** What is expected **
Scan the data for "that" and copy the lines it appears in.

** Data excerpt **

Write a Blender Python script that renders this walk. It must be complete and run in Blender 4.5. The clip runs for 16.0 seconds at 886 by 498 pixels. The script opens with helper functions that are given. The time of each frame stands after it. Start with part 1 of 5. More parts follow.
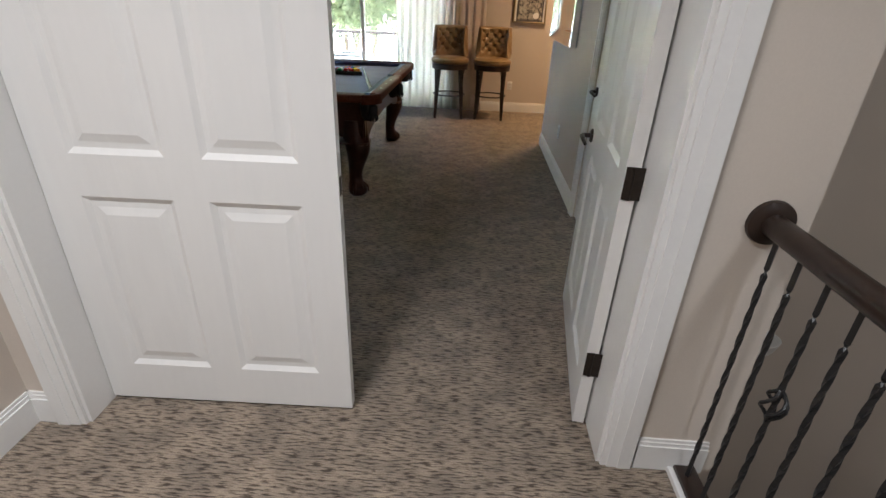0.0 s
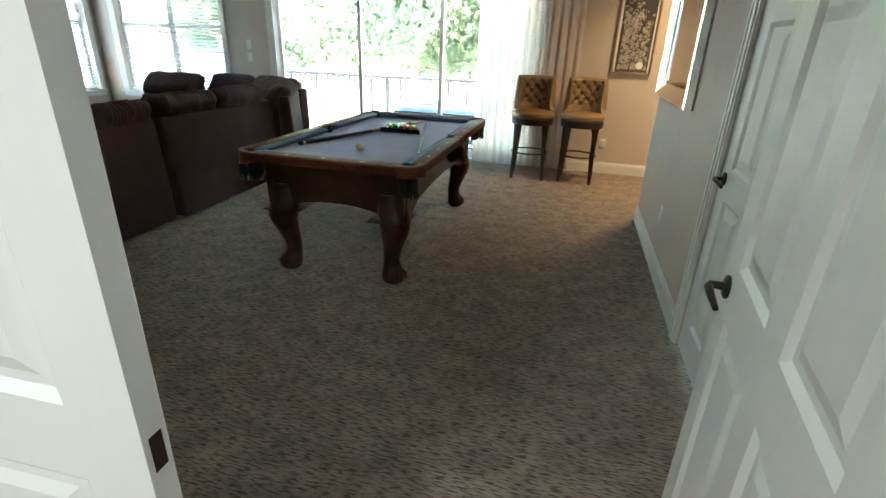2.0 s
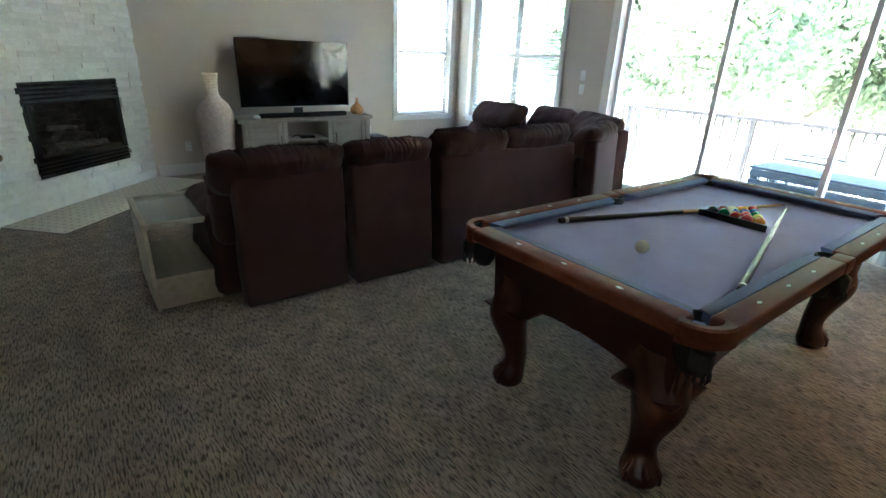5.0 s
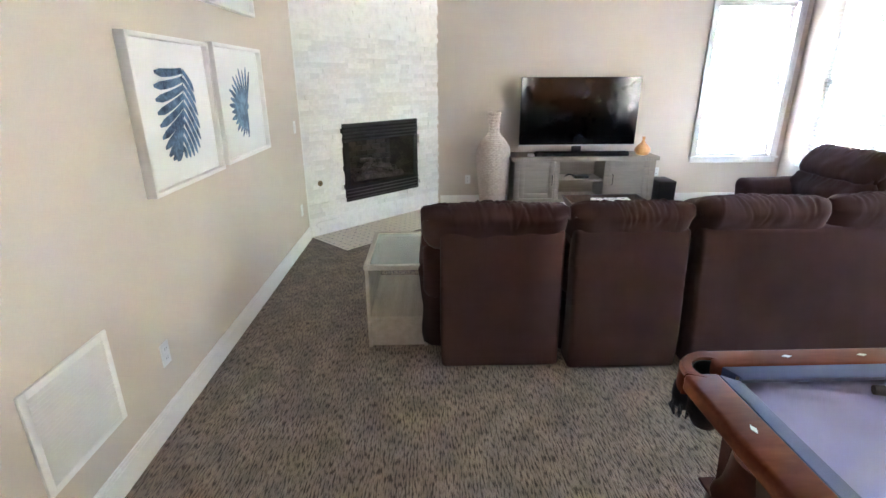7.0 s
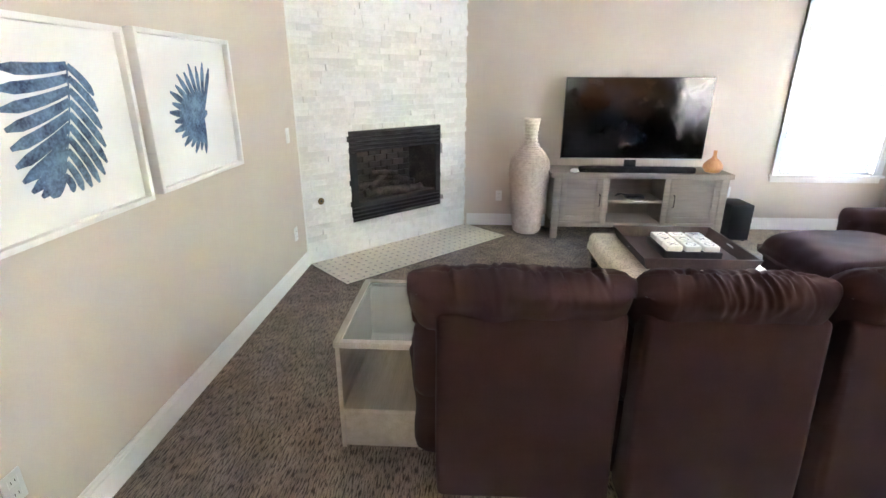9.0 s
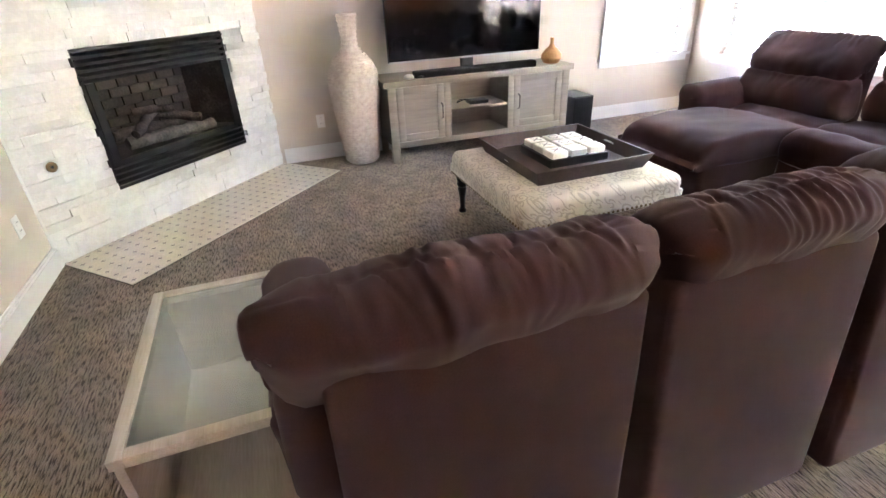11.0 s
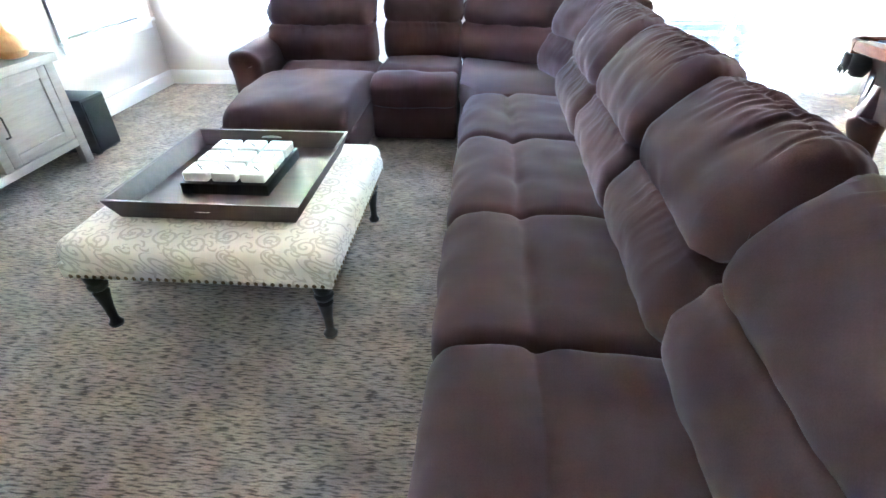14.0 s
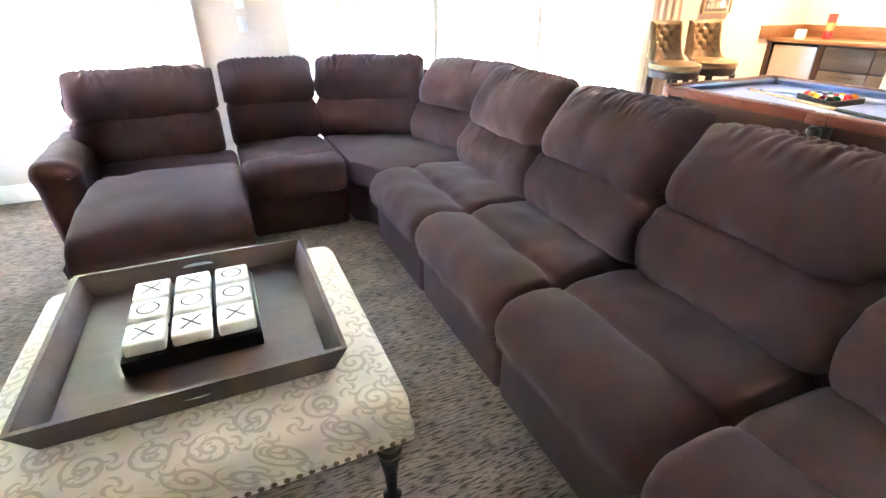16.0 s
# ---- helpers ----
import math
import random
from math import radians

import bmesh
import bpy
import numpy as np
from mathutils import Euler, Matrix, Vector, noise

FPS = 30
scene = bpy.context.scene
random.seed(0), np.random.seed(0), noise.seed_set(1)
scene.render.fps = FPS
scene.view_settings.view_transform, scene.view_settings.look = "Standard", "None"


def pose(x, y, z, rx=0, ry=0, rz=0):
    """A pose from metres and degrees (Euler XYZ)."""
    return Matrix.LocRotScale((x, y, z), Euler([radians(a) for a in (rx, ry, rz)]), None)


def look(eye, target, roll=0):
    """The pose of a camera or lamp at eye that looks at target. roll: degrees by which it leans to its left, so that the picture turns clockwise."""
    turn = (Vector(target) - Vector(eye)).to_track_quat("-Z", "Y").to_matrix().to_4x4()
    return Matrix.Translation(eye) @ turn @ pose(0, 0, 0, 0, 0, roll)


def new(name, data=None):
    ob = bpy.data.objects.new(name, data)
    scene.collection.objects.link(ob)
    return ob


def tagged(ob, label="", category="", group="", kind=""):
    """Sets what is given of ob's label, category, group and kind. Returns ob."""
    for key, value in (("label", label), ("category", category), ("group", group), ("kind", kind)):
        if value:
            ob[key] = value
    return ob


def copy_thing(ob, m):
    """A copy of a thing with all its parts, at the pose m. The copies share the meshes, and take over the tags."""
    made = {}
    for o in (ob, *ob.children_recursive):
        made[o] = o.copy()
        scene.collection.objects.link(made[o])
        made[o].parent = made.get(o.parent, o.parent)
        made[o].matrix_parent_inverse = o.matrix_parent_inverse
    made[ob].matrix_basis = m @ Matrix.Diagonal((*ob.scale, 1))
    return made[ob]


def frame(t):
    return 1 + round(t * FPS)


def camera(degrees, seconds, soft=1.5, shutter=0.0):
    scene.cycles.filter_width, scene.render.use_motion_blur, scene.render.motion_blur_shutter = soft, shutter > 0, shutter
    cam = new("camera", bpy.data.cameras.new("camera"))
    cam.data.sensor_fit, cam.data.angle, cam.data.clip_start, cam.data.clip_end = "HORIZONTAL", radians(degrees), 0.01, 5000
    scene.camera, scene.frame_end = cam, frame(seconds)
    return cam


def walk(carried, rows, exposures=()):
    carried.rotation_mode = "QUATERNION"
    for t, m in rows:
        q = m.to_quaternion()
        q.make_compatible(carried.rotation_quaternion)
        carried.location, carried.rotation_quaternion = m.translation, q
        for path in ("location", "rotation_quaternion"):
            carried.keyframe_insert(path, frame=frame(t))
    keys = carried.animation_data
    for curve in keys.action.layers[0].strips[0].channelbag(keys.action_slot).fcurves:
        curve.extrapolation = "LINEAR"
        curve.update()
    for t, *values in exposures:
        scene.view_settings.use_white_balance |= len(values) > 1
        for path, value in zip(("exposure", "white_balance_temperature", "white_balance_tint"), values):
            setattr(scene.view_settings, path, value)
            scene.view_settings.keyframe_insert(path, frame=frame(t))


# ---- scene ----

** Solved exercise **
Write a Blender Python script that renders this walk. It must be complete and run in Blender 4.5. The clip runs for 16.0 seconds at 886 by 498 pixels. The script opens with helper functions that are given. The time of each frame stands after it. Start with part 1 of 5. More parts follow.
    """The pose of a camera or lamp at eye that looks at target. roll: degrees by which it leans to its left, so that the picture turns clockwise."""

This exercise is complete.